Nanoplastics, pieces of plastic measuring between 1 and 1,000 nm, have found their way into waterways, food systems, and human tissues. Now, using real-world waste samples, scientists have shown that nanoplastics readily and rapidly adsorb heavy metals such as lead and cadmium (ACS ES&T Water 2025, DOI: 10.1021/acsestwater.4c01191).

Extracting nano-sized plastic particles from real-world waste has proven to be a challenge in the past, so scientists have largely studied laboratory-made nanoplastics. But Somenath Mitra and his colleagues at the New Jersey Institute of Technology used a technique that they previously developed to mill nanoplastics from real-world waste and then exposed those nanoplastics to heavy metals.

In total, the researchers exposed three types of nanoplastics—made from polyethylene, polystyrene, and polypropylene—to cadmium, cobalt, lead, manganese, and zinc. To carry out the exposure, the researchers mixed nanoplastics and metal ion solutions in conical flasks. In addition to using real-world nanoplastics, Mitra chose the concentrations of heavy metals to mimic real-world conditions. The levels were close to concentrations found in waterways, he says.

Polypropylene had the highest adsorption capacity of the nanoplastics, but all three showed a strong capacity to grab on to the metals. Lead was adsorbed the fastest, with 99% of it being adsorbed within 5 min by all three types of nanoplastics.

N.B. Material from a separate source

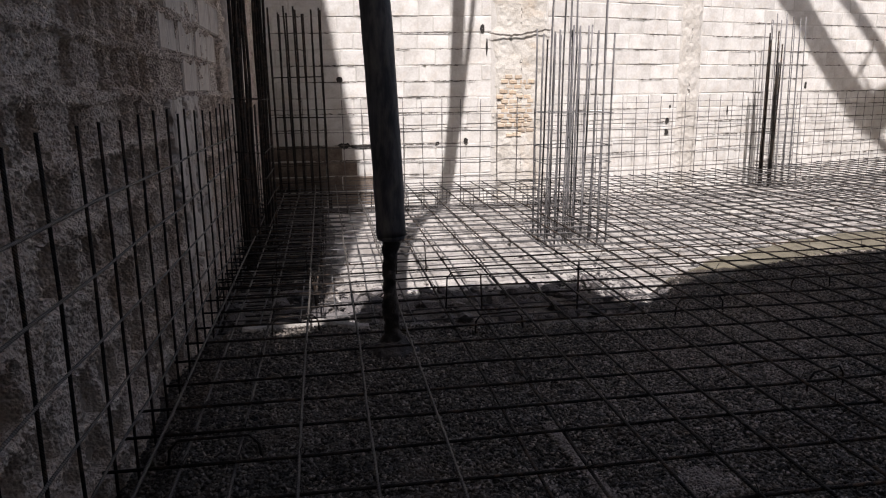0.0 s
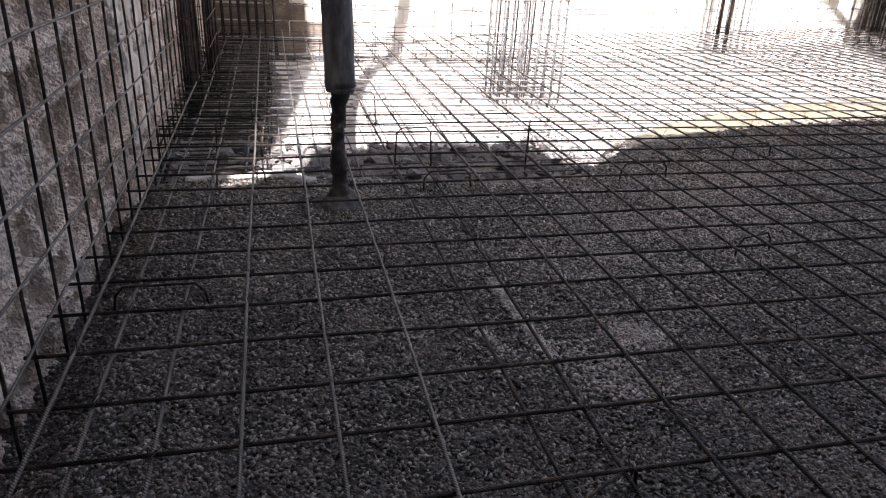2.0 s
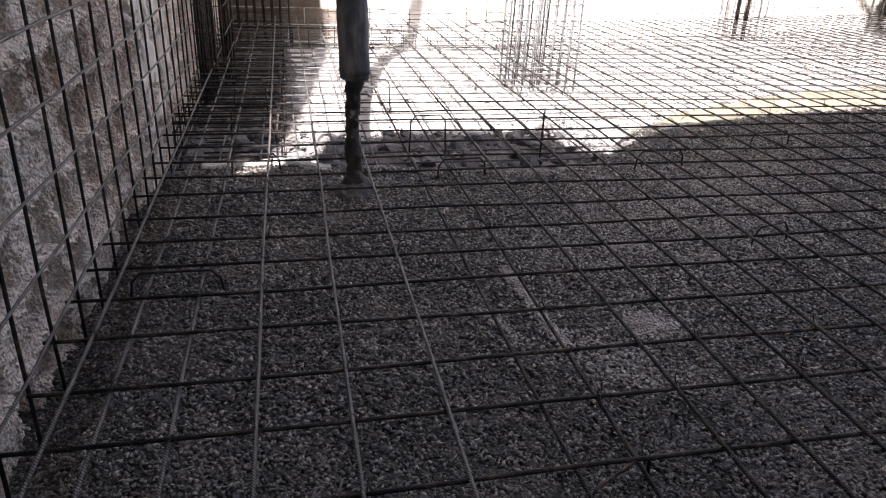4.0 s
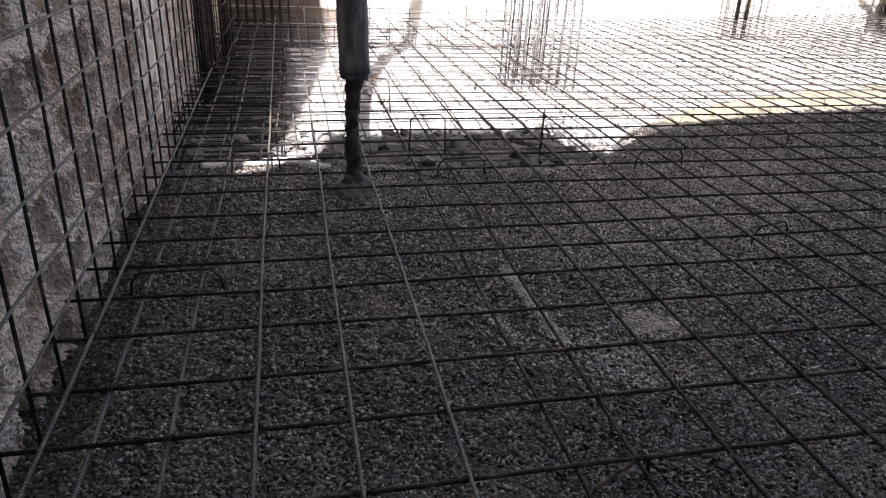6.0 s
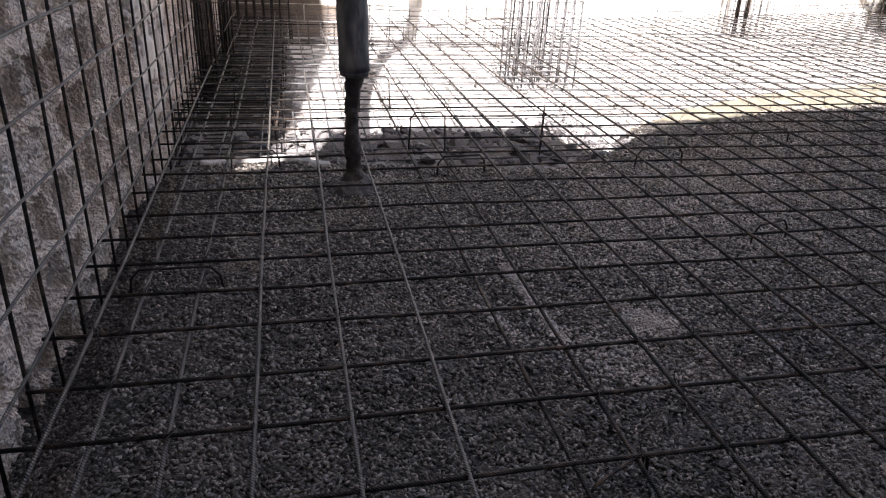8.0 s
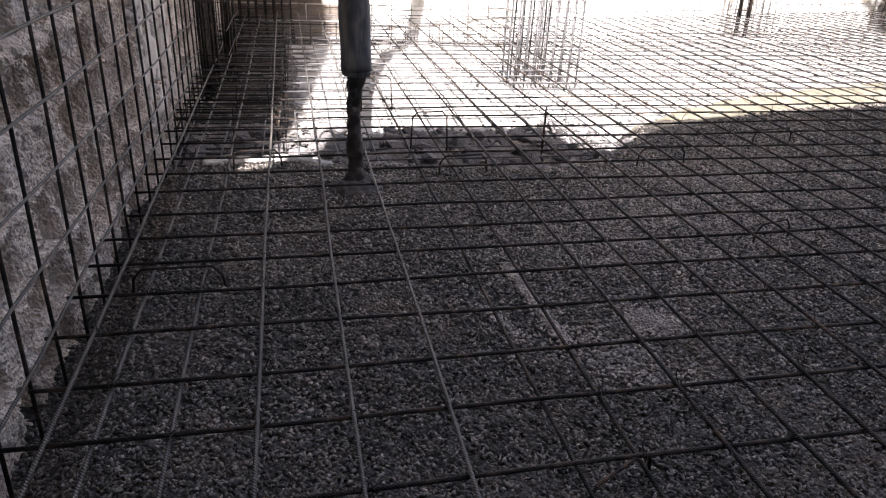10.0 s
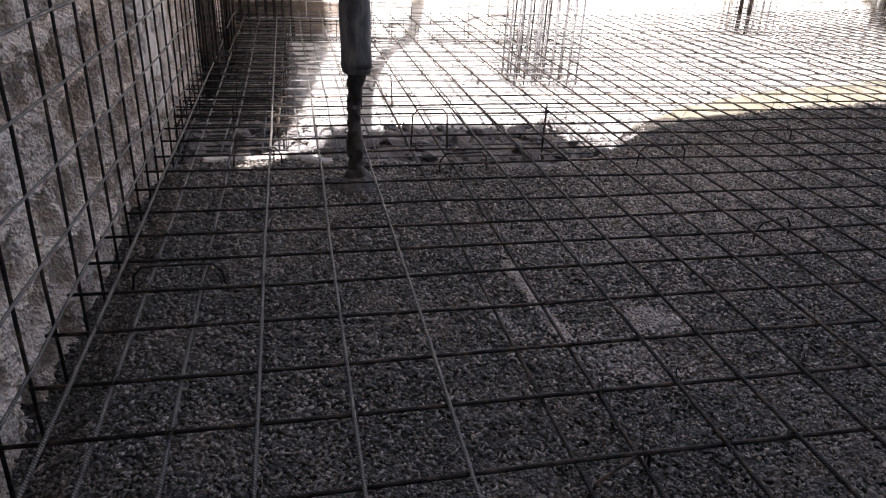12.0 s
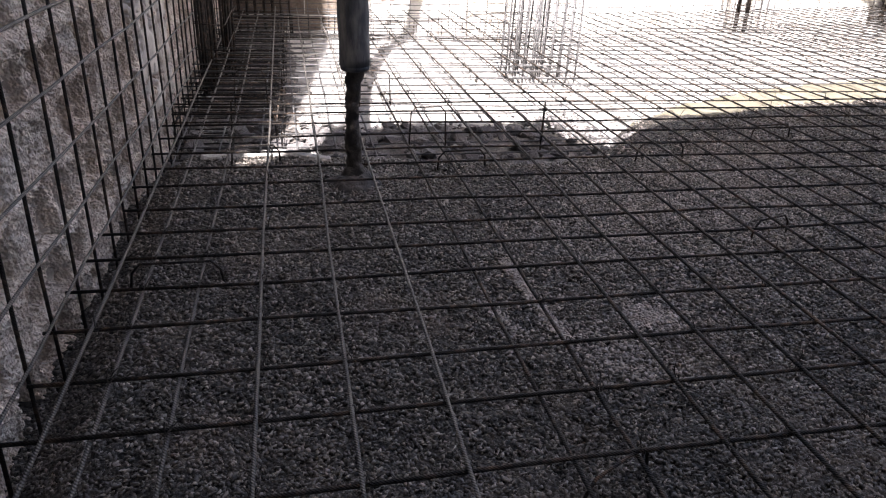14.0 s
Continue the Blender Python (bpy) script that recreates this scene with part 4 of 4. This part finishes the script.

Real-world nanoplastics vary in shape and size and have rough edges, whereas those manufactured in the lab are consistently spherical. That means the nanoplastics that Mitra extracted for his latest study had a higher surface area than their lab-made counterparts. “Adsorption is a surface phenomenon. If you have a very high surface area, it stands to reason that your adsorption would be higher,” says Mitra.

Other nanoparticles commonly found in water, such as clay and humic material, show even greater capacity to adsorb heavy metals than nanoplastics do, says Mitra. “But they are easily removed from water when we settle sediments and sludge, but microplastics and nanoplastics are difficult to remove.”

A 2019 study carried out by researchers at the University of Victoria estimated that Americans are ingesting as many as 52,000 nanoplastic particles per year (Environ. Sci. Technol., DOI: 10.1021/acs.est.9b01517). That number rises to 121,000 when inhalation is considered.

“We're finding them, not only in the gastrointestinal tract, but also in the liver, kidney, brain, and other regions,” says Jonathan H. Shannahan, a toxicologist at Purdue University who was not involved in the study.

Mitra's findings that these plastics can also carry heavy metals with them are potentially worrisome for human health because heavy metal exposure can lead to an increased risk of cancer, neurological problems, and developmental delays in children. “But it’s the dose that makes poison,” says Shannahan. “That’s important to understand, and we don’t yet know what the exposure dose is that people are facing. That’s hard to figure out and will take time. Essentially, it’s TBD [to be determined] whether heavy metal exposure from nanoplastic pollution is a health concern.”

The study’s focus on real-world conditions makes Mitra’s findings especially impactful, says Shannahan. “It’s getting us closer to the point where we can answer some of the questions about human health concerns of nanoplastic pollution.”